TASK PROMPT: Pull every line that holds the word "with" from the entries.

INPUT DATA:
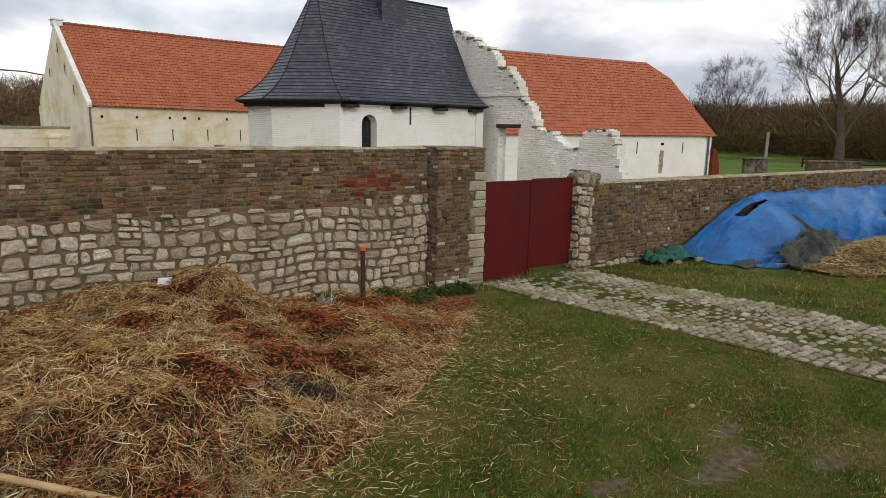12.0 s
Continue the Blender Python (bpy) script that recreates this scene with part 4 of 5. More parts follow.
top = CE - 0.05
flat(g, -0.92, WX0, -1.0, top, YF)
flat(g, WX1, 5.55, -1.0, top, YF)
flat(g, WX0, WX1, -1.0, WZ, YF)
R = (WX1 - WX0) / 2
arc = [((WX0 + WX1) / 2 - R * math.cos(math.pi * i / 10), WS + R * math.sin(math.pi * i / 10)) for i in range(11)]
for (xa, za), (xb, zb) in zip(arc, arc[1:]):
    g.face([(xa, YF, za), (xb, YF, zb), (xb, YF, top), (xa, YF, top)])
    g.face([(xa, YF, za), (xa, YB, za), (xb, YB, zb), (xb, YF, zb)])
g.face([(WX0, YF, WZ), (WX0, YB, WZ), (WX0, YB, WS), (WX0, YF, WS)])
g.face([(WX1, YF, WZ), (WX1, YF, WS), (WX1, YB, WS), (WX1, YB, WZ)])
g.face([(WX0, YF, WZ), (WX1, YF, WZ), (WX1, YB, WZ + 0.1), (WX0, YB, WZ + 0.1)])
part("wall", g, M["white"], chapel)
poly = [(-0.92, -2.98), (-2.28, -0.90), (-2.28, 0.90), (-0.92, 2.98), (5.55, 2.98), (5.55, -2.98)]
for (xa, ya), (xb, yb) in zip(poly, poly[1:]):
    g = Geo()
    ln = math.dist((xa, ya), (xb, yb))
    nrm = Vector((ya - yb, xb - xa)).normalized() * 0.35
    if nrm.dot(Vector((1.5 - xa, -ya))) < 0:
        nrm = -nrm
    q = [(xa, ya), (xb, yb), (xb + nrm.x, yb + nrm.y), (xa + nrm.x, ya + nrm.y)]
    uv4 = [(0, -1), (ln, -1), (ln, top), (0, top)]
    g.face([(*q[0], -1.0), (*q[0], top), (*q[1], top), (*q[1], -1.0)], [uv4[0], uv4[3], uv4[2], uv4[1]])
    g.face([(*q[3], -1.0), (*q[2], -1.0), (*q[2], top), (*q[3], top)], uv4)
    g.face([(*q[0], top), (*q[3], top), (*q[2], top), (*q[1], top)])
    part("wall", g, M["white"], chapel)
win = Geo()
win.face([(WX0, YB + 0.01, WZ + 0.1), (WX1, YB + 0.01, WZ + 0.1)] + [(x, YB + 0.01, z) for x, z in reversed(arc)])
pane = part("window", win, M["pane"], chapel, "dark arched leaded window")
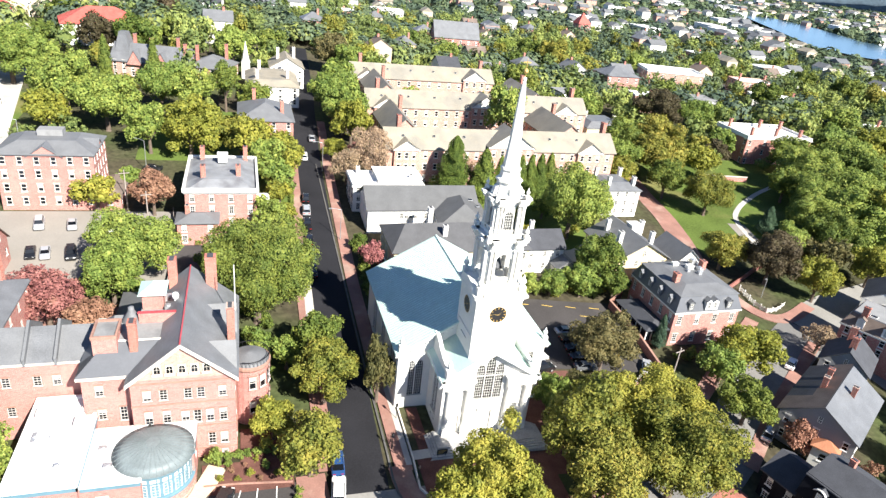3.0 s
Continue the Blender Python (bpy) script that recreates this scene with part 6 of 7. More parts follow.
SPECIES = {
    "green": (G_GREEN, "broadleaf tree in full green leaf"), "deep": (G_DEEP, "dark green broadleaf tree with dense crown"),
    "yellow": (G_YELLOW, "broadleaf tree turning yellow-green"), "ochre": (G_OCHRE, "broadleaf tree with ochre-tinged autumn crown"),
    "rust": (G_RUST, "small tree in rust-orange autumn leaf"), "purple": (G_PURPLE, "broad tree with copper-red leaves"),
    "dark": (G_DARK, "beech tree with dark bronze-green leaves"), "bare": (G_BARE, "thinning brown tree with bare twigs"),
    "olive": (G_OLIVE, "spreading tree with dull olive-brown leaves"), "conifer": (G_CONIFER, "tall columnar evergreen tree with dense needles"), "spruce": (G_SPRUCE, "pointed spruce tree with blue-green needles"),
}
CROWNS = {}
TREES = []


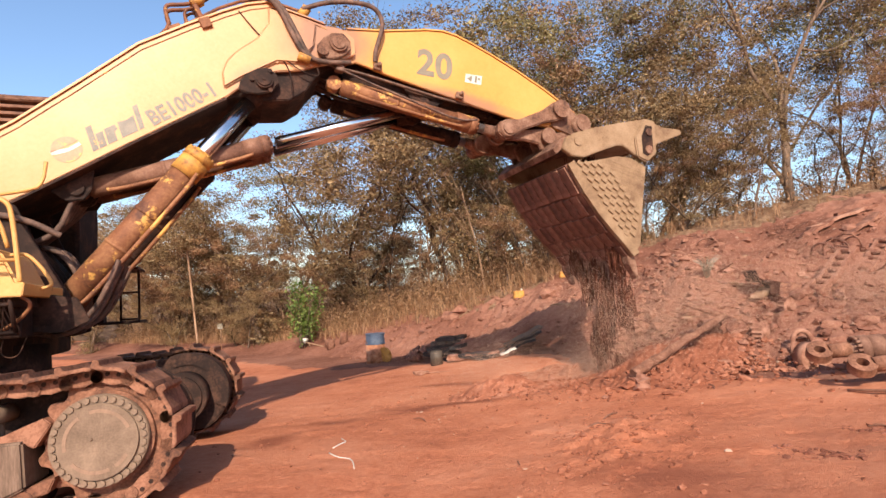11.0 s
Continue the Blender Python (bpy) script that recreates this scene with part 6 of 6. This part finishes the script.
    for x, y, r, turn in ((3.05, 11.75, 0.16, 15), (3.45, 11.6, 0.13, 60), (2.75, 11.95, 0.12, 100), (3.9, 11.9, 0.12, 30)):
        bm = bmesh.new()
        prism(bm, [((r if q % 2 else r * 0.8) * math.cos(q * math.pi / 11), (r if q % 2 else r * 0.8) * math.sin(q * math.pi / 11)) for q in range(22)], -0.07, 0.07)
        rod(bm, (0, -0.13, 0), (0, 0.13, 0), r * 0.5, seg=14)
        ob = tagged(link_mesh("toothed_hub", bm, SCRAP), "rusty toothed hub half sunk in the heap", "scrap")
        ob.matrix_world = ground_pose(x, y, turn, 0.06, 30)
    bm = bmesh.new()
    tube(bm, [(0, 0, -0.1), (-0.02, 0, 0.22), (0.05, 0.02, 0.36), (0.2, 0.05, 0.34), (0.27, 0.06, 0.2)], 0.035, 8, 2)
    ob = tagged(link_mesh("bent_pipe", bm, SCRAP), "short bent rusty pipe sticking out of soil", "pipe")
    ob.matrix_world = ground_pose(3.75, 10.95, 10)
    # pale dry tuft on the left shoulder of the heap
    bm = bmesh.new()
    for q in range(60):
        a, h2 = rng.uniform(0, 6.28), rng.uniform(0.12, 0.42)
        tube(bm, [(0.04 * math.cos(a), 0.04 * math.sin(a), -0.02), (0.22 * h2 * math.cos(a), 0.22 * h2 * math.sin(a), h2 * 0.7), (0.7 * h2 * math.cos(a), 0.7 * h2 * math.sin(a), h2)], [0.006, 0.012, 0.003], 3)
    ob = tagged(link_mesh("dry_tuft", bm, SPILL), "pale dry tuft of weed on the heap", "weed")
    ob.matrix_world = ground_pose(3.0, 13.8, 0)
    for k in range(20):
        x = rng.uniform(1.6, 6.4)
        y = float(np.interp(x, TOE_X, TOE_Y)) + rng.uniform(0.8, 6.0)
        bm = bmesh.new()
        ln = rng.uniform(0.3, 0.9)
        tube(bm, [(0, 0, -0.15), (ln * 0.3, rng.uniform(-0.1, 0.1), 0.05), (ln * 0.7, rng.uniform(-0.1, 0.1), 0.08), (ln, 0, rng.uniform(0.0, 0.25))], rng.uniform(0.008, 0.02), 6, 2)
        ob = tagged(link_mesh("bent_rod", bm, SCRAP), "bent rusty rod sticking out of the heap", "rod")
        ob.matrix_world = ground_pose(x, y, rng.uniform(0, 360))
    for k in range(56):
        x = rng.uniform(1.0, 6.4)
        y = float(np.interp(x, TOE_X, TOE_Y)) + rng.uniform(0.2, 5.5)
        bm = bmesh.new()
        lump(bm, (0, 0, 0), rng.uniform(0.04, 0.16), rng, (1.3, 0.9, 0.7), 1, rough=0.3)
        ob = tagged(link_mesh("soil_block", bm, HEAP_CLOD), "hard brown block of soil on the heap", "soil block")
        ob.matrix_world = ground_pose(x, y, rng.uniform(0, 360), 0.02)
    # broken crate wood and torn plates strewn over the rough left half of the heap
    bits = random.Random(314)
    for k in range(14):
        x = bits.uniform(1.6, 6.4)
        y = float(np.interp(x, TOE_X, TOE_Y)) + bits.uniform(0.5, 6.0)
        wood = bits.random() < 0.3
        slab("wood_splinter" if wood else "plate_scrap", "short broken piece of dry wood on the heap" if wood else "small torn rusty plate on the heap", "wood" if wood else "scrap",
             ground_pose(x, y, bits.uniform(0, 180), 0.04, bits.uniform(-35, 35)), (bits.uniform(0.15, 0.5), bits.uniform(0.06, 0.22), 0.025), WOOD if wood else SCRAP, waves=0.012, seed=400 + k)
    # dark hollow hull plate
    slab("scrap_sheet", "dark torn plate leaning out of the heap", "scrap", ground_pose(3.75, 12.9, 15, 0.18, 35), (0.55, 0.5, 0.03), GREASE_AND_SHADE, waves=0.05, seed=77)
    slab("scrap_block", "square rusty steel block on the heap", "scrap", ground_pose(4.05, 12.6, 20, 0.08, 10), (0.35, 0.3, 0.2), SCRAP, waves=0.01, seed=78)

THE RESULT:
Continue the Blender Python (bpy) script that recreates this scene with part 4 of 5. More parts follow.
Continue the Blender Python (bpy) script that recreates this scene with part 6 of 7. More parts follow.
    "green": (G_GREEN, "broadleaf tree in full green leaf"), "deep": (G_DEEP, "dark green broadleaf tree with dense crown"),
    "yellow": (G_YELLOW, "broadleaf tree turning yellow-green"), "ochre": (G_OCHRE, "broadleaf tree with ochre-tinged autumn crown"),
    "rust": (G_RUST, "small tree in rust-orange autumn leaf"), "purple": (G_PURPLE, "broad tree with copper-red leaves"),
    "dark": (G_DARK, "beech tree with dark bronze-green leaves"), "bare": (G_BARE, "thinning brown tree with bare twigs"),
    "olive": (G_OLIVE, "spreading tree with dull olive-brown leaves"), "conifer": (G_CONIFER, "tall columnar evergreen tree with dense needles"), "spruce": (G_SPRUCE, "pointed spruce tree with blue-green needles"),
Continue the Blender Python (bpy) script that recreates this scene with part 6 of 6. This part finishes the script.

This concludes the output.